Exercise objective >>
Reproduce the span that opens at the line containing "return Matrix.Translation(eye) @" and closes at the line containing "for key, value", both lines included, without alteration and without any other line.

----------------

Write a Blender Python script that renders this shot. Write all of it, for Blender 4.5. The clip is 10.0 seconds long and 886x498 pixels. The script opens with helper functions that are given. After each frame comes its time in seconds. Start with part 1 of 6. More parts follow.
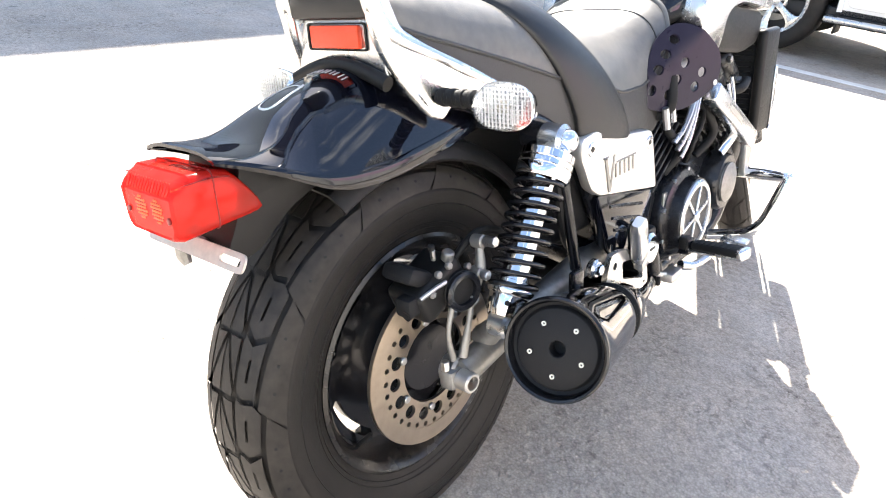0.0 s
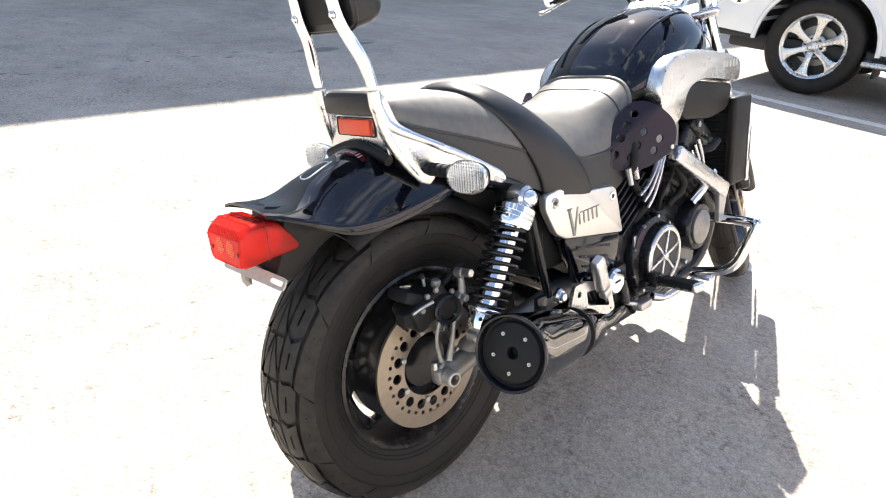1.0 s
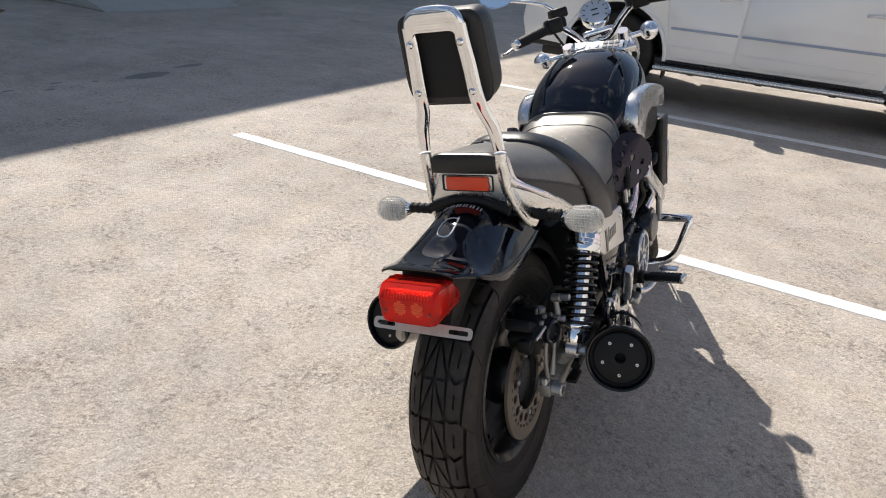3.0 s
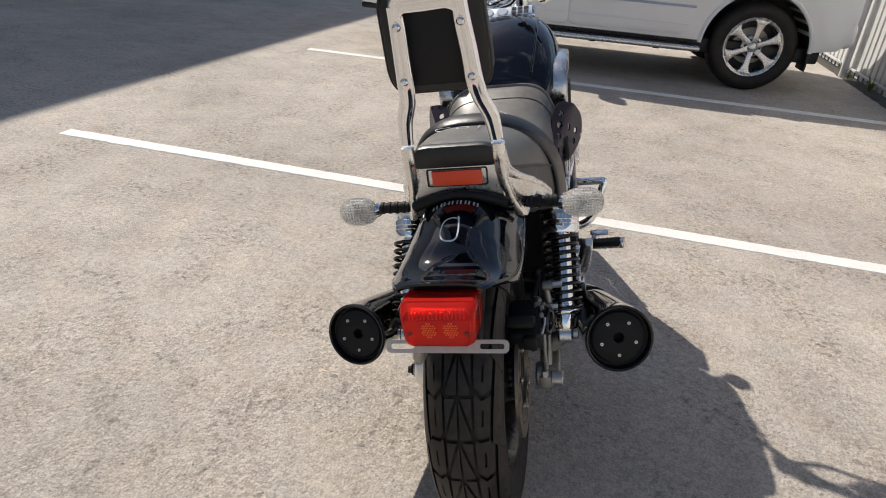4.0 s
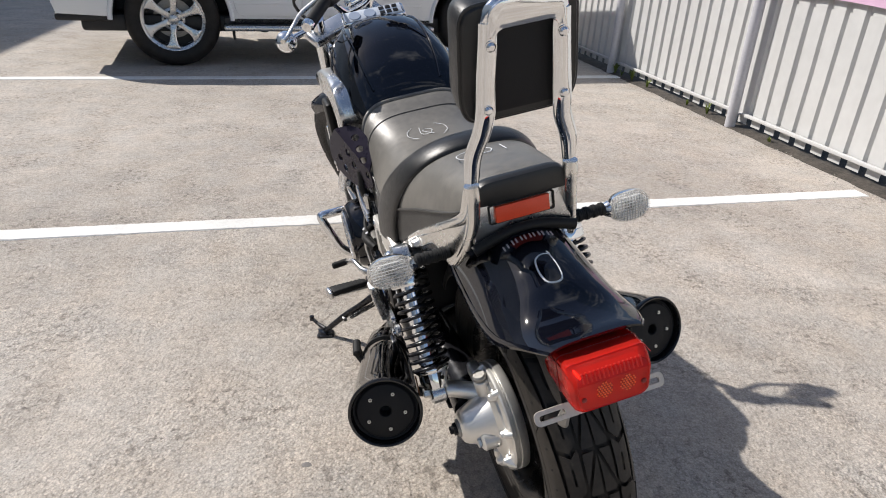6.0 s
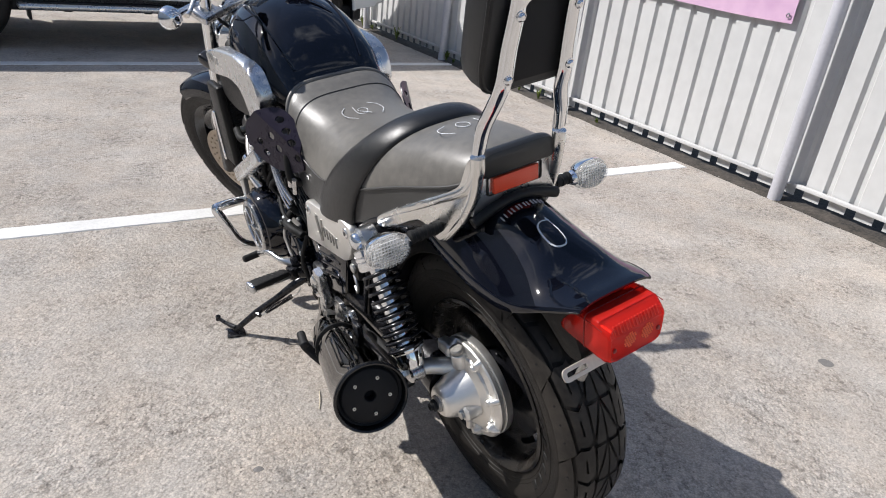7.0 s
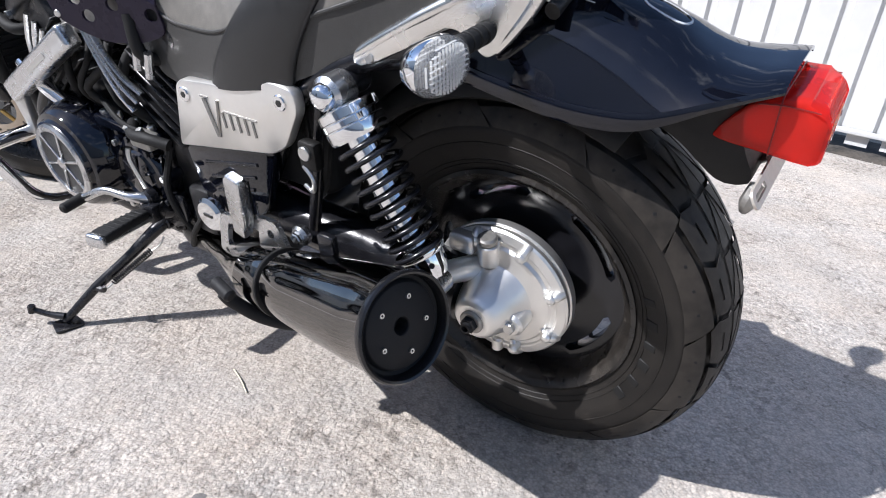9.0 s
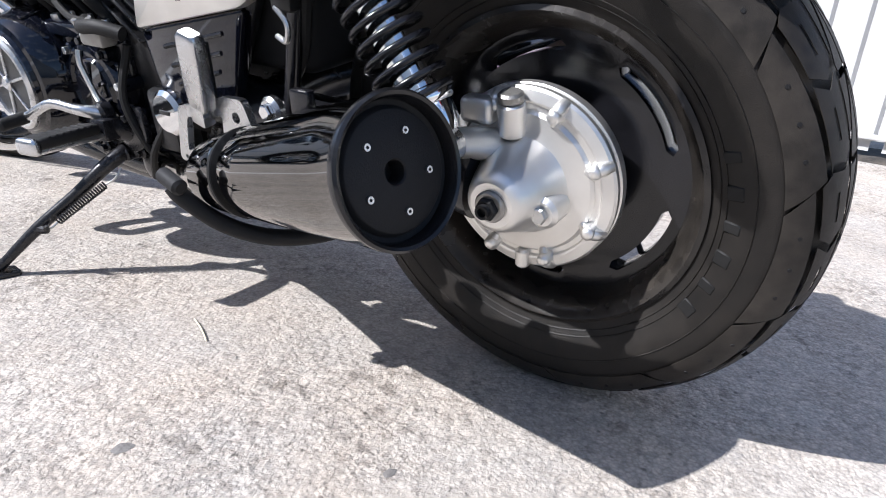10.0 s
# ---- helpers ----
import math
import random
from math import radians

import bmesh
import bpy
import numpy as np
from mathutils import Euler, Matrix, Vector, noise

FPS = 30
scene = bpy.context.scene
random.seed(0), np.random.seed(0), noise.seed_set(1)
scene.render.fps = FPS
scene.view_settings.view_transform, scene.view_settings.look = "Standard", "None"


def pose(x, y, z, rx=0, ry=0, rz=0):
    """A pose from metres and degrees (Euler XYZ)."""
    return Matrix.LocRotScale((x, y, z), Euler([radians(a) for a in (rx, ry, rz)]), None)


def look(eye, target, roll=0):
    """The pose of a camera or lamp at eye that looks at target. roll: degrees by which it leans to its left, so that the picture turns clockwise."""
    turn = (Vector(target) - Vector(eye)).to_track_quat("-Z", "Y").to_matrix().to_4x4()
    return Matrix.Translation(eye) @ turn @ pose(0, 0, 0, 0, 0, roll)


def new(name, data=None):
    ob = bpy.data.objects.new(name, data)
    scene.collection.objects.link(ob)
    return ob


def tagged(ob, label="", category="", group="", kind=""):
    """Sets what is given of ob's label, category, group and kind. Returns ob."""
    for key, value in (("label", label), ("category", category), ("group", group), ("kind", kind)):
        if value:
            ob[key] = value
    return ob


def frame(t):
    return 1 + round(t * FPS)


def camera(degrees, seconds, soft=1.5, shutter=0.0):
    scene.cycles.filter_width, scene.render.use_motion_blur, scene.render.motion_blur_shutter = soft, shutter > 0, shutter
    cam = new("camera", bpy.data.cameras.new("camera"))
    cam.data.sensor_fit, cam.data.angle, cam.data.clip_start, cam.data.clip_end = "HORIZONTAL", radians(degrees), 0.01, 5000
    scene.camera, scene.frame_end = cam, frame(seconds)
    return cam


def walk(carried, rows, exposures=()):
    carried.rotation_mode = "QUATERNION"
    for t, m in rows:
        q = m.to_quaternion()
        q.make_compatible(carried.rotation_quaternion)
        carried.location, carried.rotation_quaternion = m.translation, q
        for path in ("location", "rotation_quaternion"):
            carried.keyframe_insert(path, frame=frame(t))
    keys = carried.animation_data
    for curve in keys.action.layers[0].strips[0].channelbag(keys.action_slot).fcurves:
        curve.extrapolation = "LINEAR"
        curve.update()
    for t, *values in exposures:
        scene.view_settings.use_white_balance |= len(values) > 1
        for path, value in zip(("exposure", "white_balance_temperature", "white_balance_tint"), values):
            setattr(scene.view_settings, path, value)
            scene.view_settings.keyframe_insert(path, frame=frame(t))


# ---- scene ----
cam = camera(68.2, 10.0, soft=1.0)
PATH = [
    (0, (0.541, -0.639, 1.01), (-0.567, 0.701, 0.021), 6.6),
    (0.2, (0.617, -0.657, 1.042), (-0.563, 0.637, 0.076), 5.9),
    (0.5, (0.731, -0.695, 1.08), (-0.556, 0.554, 0.196), 3.9),
    (0.7, (0.777, -0.709, 1.121), (-0.505, 0.518, 0.199), 3.6),
    (1, (0.834, -0.769, 1.176), (-0.449, 0.468, 0.27), 4.2),
    (1.2, (0.873, -0.84, 1.209), (-0.403, 0.443, 0.359), 3.5),
    (1.5, (0.905, -0.959, 1.243), (-0.359, 0.347, 0.409), 2.7),
    (1.7, (0.883, -1.008, 1.256), (-0.376, 0.268, 0.368), 2.9),
    (2, (0.809, -1.063, 1.257), (-0.436, 0.254, 0.411), 4.9),
    (2.2, (0.742, -1.086, 1.263), (-0.422, 0.282, 0.383), 5.7),
    (3.3, (0.269, -1.308, 1.273), (-0.374, 0.382, 0.418), 5.5),
    (3.5, (0.206, -1.315, 1.27), (-0.324, 0.399, 0.386), 6.1),
    (3.7, (0.136, -1.297, 1.253), (-0.315, 0.435, 0.36), 6.1),
    (4, (0.026, -1.232, 1.252), (-0.285, 0.525, 0.347), 5.2),
    (4.2, (-0.035, -1.196, 1.261), (-0.285, 0.569, 0.356), 5.3),
    (4.5, (-0.12, -1.161, 1.257), (-0.286, 0.61, 0.343), 5.5),
    (4.7, (-0.186, -1.139, 1.255), (-0.233, 0.675, 0.414), 5.3),
    (5, (-0.301, -1.122, 1.254), (-0.145, 0.693, 0.43), 4.2),
    (5.2, (-0.372, -1.121, 1.253), (-0.152, 0.669, 0.389), 4.2),
    (6.3, (-0.646, -0.964, 1.214), (-0.012, 0.72, 0.341), 4.0),
    (6.5, (-0.697, -0.948, 1.212), (0.021, 0.704, 0.342), 5.2),
    (6.7, (-0.769, -0.93, 1.196), (0.04, 0.682, 0.331), 5.8),
    (7, (-0.868, -0.899, 1.172), (0.144, 0.597, 0.312), 6.7),
    (7.2, (-0.929, -0.885, 1.163), (0.192, 0.548, 0.332), 7.1),
    (7.5, (-0.977, -0.811, 1.128), (0.186, 0.566, 0.26), 6.0),
    (7.7, (-0.976, -0.73, 1.09), (0.226, 0.596, 0.196), 4.5),
    (8, (-0.957, -0.629, 1.049), (0.307, 0.619, 0.13), 1.8),
    (8.2, (-0.955, -0.576, 1.021), (0.353, 0.633, 0.109), 2.2),
    (8.5, (-0.955, -0.504, 0.957), (0.439, 0.596, 0.036), 3.9),
    (8.7, (-0.958, -0.459, 0.905), (0.475, 0.585, -0.021), 5.8),
    (9, (-0.945, -0.405, 0.802), (0.562, 0.577, -0.074), 5.7),
    (9.2, (-0.915, -0.381, 0.726), (0.593, 0.605, -0.142), 4.8),
    (9.5, (-0.87, -0.362, 0.616), (0.64, 0.708, -0.142), 2.8),
    (9.7, (-0.843, -0.356, 0.55), (0.703, 0.704, -0.147), 3.4),
    (10, (-0.835, -0.361, 0.491), (0.71, 0.706, -0.197), 5.1),
]
walk(cam, [(t, look(eye, target, roll)) for t, eye, target, roll in PATH],
     exposures=[(0.0, 2.34, 6800, 11), (0.5, 2.16, 6900, 11), (1.0, 1.64, 6850, 11), (1.5, 1.24, 6800, 11), (2.0, 0.90, 6650, 11), (3.3, 0.25, 6850, 12), (4.5, 0.09, 6850, 12), (5.0, 0.12, 6800, 12), (6.5, 0.19, 6350, 12), (7.5, 0.19, 6150, 13), (8.5, 0.45, 5950, 14), (9.0, 0.62, 5900, 14), (10.0, 0.82, 5900, 14)])


# ---- world and sun ----
SUN_TO = Vector((-0.81, 0.71, 1.0)).normalized()
world = bpy.data.worlds.new("sky")
scene.world = world
world.use_nodes = True
wn, wl = world.node_tree.nodes, world.node_tree.links
wn.clear()
w_out = wn.new("ShaderNodeOutputWorld")
w_bg = wn.new("ShaderNodeBackground")
w_sky = wn.new("ShaderNodeTexSky")
w_sky.sky_type = "NISHITA"
w_sky.sun_disc = False
w_sky.sun_elevation = math.asin(SUN_TO.z)
w_sky.sun_rotation = math.atan2(SUN_TO.x, SUN_TO.y)
w_sky.dust_density = 0.6
w_co = wn.new("ShaderNodeTexCoord")
w_map = wn.new("ShaderNodeMapping")
w_map.inputs["Scale"].default_value = (1.6, 1.6, 4.5)
w_noise = wn.new("ShaderNodeTexNoise")
w_noise.inputs["Scale"].default_value = 1.9
w_noise.inputs["Detail"].default_value = 9
w_noise.inputs["Roughness"].default_value = 0.6
w_ramp = wn.new("ShaderNodeValToRGB")
w_ramp.color_ramp.elements[0].position = 0.56
w_ramp.color_ramp.elements[1].position = 0.74
w_mix = wn.new("ShaderNodeMixRGB")
w_mix.inputs[2].default_value = (9.5, 9.8, 10.3, 1)
wl.new(w_co.outputs["Generated"], w_map.inputs["Vector"])
wl.new(w_map.outputs["Vector"], w_noise.inputs["Vector"])
wl.new(w_noise.outputs["Fac"], w_ramp.inputs["Fac"])
wl.new(w_ramp.outputs["Color"], w_mix.inputs[0])
wl.new(w_sky.outputs["Color"], w_mix.inputs[1])
wl.new(w_mix.outputs["Color"], w_bg.inputs["Color"])
w_bg.inputs["Strength"].default_value = 0.095
wl.new(w_bg.outputs["Background"], w_out.inputs["Surface"])
sun = new("sun", bpy.data.lights.new("sun", "SUN"))
sun.data.energy = 4.8
sun.data.angle = radians(0.55)
sun.data.color = (1.0, 0.96, 0.89)
sun.matrix_world = look(SUN_TO * 30, (0, 0, 0))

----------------

Result of the task >>
    return Matrix.Translation(eye) @ turn @ pose(0, 0, 0, 0, 0, roll)


def new(name, data=None):
    ob = bpy.data.objects.new(name, data)
    scene.collection.objects.link(ob)
    return ob


def tagged(ob, label="", category="", group="", kind=""):
    """Sets what is given of ob's label, category, group and kind. Returns ob."""
    for key, value in (("label", label), ("category", category), ("group", group), ("kind", kind)):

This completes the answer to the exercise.